In the international Aarne-Thompson-Uther Index, the second part of the tale corresponds to subtype ATU 425A, "The Animal (Monster) as Bridegroom". In this tale type, the princess burns the husband's animal skin and she must seek him out, even paying a visit to the Sun, the Moon and the Wind and gaining their help. In tale type ATU 425A, the heroine journeys far and wide to encounter her husband, and finds him at the mercy of a second spouse. The supernatural husband, now human, is put to sleep by the magic potion of the second spouse, so that the heroine has no chance of rescuing him.

===Motifs===
==== The heroine's gifts ====
According to Hans-Jörg Uther, the main feature of tale type ATU 425A is "bribing the false bride for three nights with the husband". In fact, when he developed his revision of Aarne-Thompson's system, Uther remarked that an "essential" trait of the tale type ATU 425A was the "wife's quest and gifts" and "nights bought".

== Variants ==

In a tale sourced to Poland, translated to French with the title La peau de loup ("The Wolf's Skin"), a man named Petrovitch has three daughters. One day, he falls ill, and his elder daughter goes to find some healing water from a magic fountain. However, a voice at the fountain tells the girl he will only let her have the water if she marries the owner of the voice. The elder daughter becomes afraid and rushes home. The middle daughter goes to draw water from the fountain and is asked the same question. The third daughter, Katia, goes to draw water and agrees to marry the voice, and cures her father. Soon enough, a man named Stanislas, wearing a wolf's skin, goes to meet Katia and spends the night with her in human shape, then dons the animal skin in the morning.

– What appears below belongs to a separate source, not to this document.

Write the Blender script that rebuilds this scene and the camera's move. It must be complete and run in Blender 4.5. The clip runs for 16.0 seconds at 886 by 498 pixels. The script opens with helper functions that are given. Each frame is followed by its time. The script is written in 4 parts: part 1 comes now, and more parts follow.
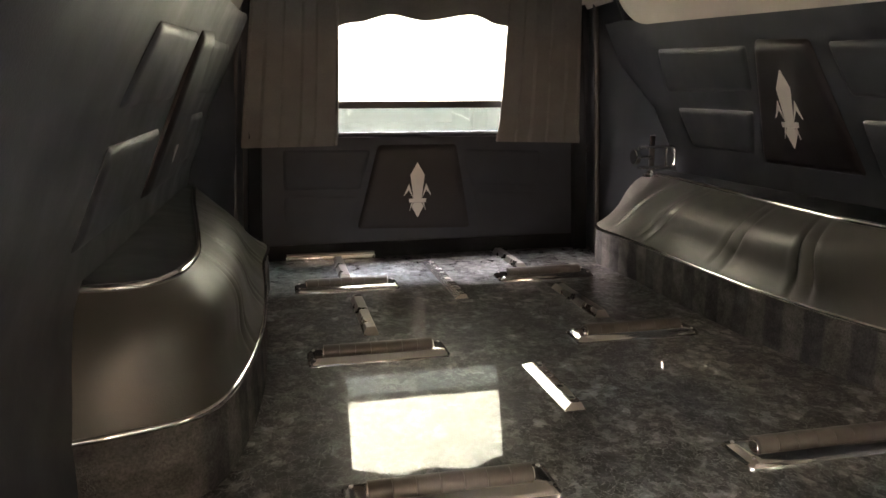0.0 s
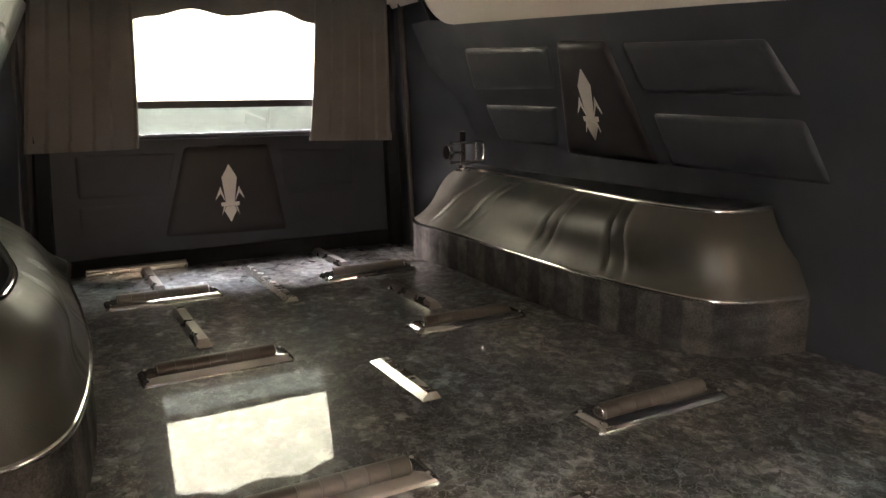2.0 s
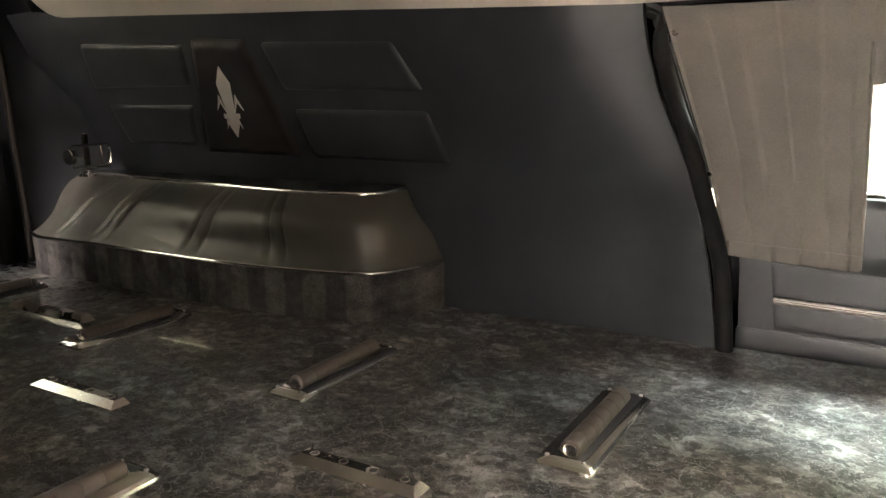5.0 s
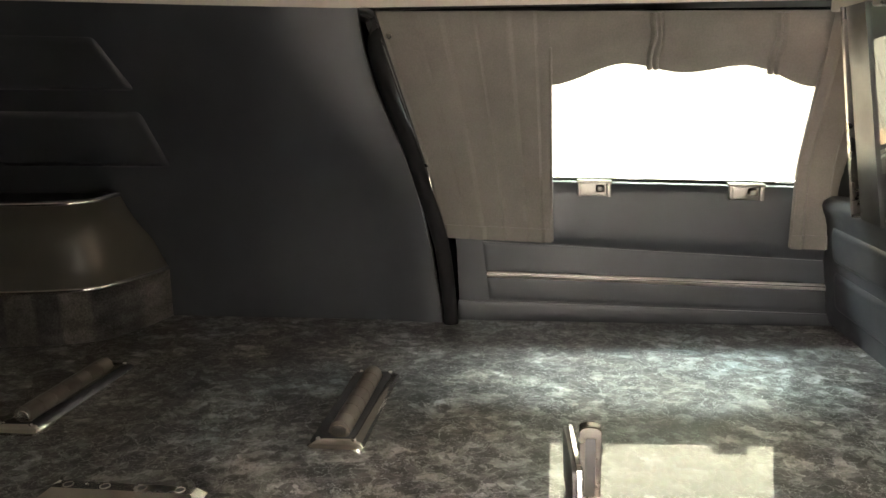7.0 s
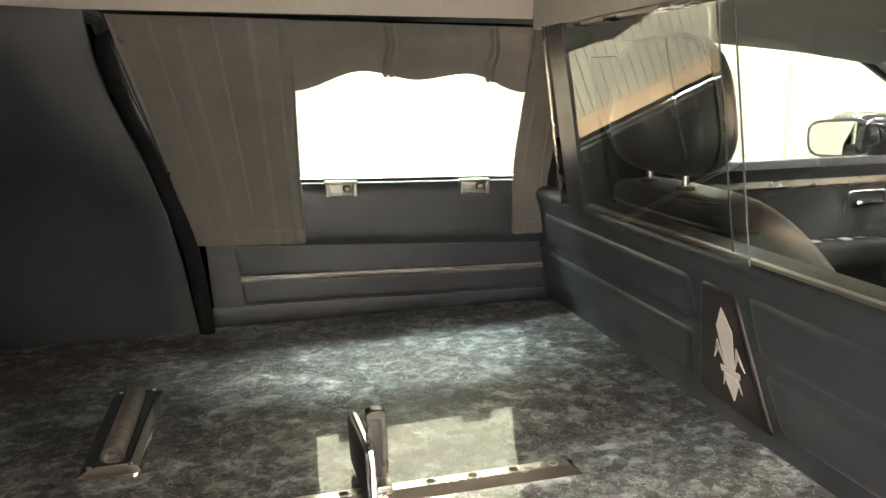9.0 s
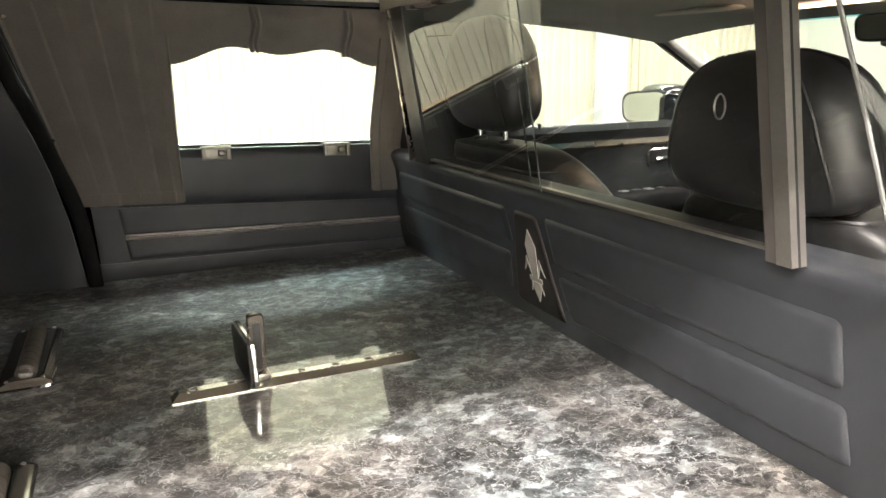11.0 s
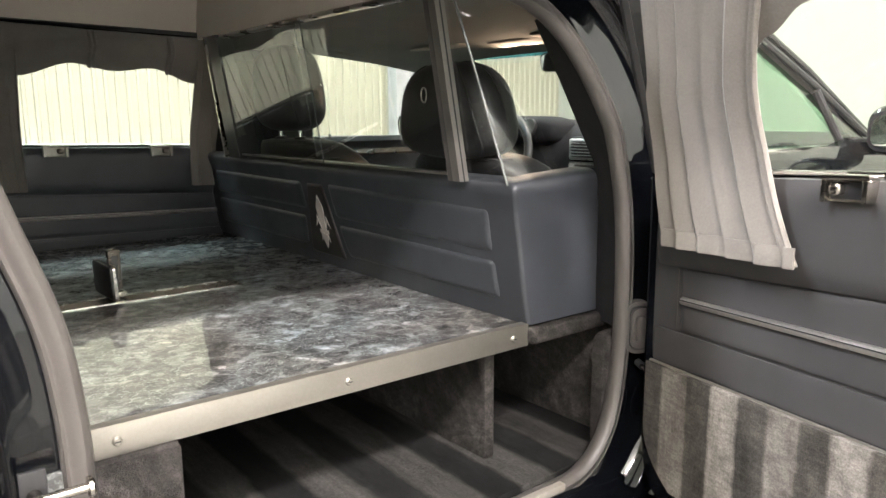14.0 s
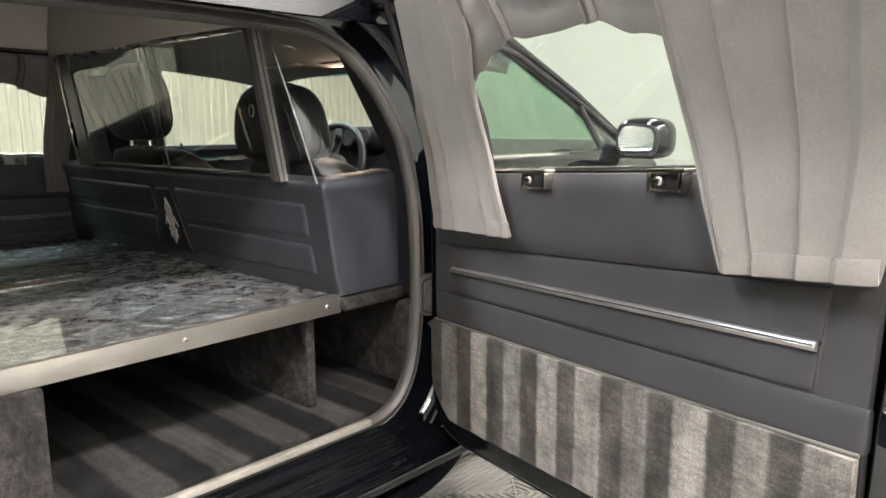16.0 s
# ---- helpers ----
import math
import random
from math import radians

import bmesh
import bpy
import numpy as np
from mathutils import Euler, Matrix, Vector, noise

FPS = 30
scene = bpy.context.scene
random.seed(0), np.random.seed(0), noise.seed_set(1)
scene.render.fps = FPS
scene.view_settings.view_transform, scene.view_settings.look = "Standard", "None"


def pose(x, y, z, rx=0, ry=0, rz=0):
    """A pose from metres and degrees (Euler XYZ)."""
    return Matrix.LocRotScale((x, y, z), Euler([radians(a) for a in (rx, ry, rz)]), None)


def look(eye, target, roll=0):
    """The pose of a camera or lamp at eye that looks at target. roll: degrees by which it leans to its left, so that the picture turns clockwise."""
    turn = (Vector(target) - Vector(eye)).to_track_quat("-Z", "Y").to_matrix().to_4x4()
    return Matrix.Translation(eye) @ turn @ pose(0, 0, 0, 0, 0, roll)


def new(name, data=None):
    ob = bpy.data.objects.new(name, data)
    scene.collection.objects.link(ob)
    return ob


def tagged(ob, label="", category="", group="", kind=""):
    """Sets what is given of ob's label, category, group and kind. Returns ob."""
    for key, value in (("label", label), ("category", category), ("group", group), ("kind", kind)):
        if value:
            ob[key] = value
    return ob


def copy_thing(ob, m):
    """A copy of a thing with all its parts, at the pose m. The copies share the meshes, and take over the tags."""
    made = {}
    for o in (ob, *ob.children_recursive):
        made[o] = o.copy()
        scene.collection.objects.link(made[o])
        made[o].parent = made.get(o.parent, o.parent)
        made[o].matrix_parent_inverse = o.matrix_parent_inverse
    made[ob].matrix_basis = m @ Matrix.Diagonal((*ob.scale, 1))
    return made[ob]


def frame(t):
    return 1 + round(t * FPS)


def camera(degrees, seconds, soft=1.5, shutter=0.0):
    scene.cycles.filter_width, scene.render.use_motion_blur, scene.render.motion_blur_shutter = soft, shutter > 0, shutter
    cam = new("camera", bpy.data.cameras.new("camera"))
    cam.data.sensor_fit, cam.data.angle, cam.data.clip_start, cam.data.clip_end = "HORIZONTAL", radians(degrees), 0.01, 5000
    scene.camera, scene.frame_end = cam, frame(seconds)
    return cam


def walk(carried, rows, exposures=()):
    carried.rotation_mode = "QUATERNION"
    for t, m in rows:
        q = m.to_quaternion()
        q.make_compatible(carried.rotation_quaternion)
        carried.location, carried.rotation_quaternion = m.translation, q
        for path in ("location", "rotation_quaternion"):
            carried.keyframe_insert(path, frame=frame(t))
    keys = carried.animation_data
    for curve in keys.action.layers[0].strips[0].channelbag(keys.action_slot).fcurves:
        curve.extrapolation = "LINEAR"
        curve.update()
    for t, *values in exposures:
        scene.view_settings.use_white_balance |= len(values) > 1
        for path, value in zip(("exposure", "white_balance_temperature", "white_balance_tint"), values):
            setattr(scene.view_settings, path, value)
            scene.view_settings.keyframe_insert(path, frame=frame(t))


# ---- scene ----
cam = camera(61.5, 16.0)
PATH = [
    (0, (0.018, 0.035, 0.516), (0.441, 1.95, 0.125), -0.3),
    (0.5, (-0.005, 0.036, 0.516), (0.542, 1.92, 0.124), -0.5),
    (1, (-0.029, 0.046, 0.513), (0.652, 1.885, 0.121), -0.6),
    (1.5, (-0.055, 0.057, 0.509), (0.759, 1.841, 0.116), -0.6),
    (2, (-0.074, 0.067, 0.514), (0.868, 1.785, 0.116), -0.7),
    (2.5, (-0.092, 0.068, 0.514), (0.978, 1.711, 0.117), -0.8),
    (3, (-0.106, 0.067, 0.509), (1.099, 1.614, 0.113), -0.7),
    (3.2, (-0.102, 0.078, 0.504), (1.148, 1.589, 0.109), -0.8),
    (5.3, (-0.244, 0.079, 0.488), (1.488, 0.996, 0.089), -1.1),
    (5.5, (-0.256, 0.076, 0.484), (1.51, 0.925, 0.083), -1.2),
    (6, (-0.282, 0.09, 0.482), (1.565, 0.742, 0.078), -1.1),
    (6.5, (-0.292, 0.115, 0.489), (1.612, 0.573, 0.083), -1.1),
    (7, (-0.295, 0.137, 0.491), (1.645, 0.399, 0.081), -1.2),
    (7.5, (-0.304, 0.155, 0.495), (1.652, 0.211, 0.082), -1.2),
    (8, (-0.318, 0.169, 0.502), (1.633, 0.035, 0.084), -1.2),
    (8.5, (-0.332, 0.183, 0.506), (1.597, -0.125, 0.079), -1.1),
    (9, (-0.349, 0.201, 0.508), (1.548, -0.264, 0.078), -1.1),
    (9.2, (-0.356, 0.206, 0.514), (1.526, -0.314, 0.081), -1.0),
    (11.3, (-0.677, 0.265, 0.461), (1.084, -0.57, 0.013), -1.0),
    (11.5, (-0.709, 0.287, 0.44), (1.03, -0.61, 0.023), -0.6),
    (12, (-0.797, 0.304, 0.425), (0.913, -0.647, 0.009), -0.5),
    (12.5, (-0.877, 0.327, 0.406), (0.803, -0.677, -0.005), -0.5),
    (13, (-0.966, 0.373, 0.397), (0.676, -0.695, -0.005), -0.5),
    (13.5, (-1.083, 0.442, 0.403), (0.523, -0.688, 0.023), -0.4),
    (14, (-1.152, 0.485, 0.391), (0.401, -0.723, 0.033), -0.4),
    (14.5, (-1.25, 0.532, 0.379), (0.261, -0.733, 0.038), -0.4),
    (15, (-1.355, 0.577, 0.394), (0.108, -0.745, 0.061), -0.4),
    (15.5, (-1.461, 0.608, 0.403), (-0.056, -0.774, 0.067), -0.5),
    (16, (-1.508, 0.614, 0.399), (-0.173, -0.837, 0.061), -0.4),
]
EXPOSURE = [(0, 4.78, 7050, 28), (3, 4.70, 7050, 28), (5.5, 4.20, 7100, 25), (7.5, 3.70, 7100, 23), (9, 3.36, 7050, 22), (11.5, 2.58, 6800, 21), (12.5, 2.38, 6600, 20), (14, 2.05, 6500, 20), (16, 1.58, 6400, 20)]
walk(cam, [(t, look(eye, target, roll)) for t, eye, target, roll in PATH], EXPOSURE)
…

This goes on for some time, when Katia's mother takes the wolfskin and burns it. Stanislas, betrayed, tells Katia she will find him at the Red Sea by filling a cauldron with her tears, and walking with iron shoes and an iron cane, then vanishes. Katia fills the cauldron with her tears, and commissions her father some iron shoes and an iron cane. She dons the iron apparel and takes a journey to find him: she passes by a house of an old man, who summons the Moon to ask about the location of the Red Sea, which the Moon does not know, but gives her a nut. Then, the Moon takes Katia to the Sun, where she gains another nut, and the Sun takes her to the Winds. The Winds tell Katia Stanislas is already married and lives in a castle beyond the Red Sea. The Winds take her there and give her a third nut. Katia asks for lodge with the local lady, and cracks open the first nut, releasing a silver dress. She dons the silver dress and goes to meet Stanislas, who does not recognize her, and his second wife, the sorceress of the fountain, who wishes to buy the dress. Katia trades the dress for a night with Stanislas, who is given the elixir of oblivion to fall asleep. Failing the first night, she cracks open the second nut and produces a golden dress, which she trades with the sorceress for another night with Stanislas, who also falls asleep in the second night. Katia cracks the last nut and finds an airy, light dress which she trades for a last night with Stanislas. Stanislas replaces the potion with mere water, recognizes his true wife, Katia, and embraces her. Defeated, the sorceress vanishes with the three dresses.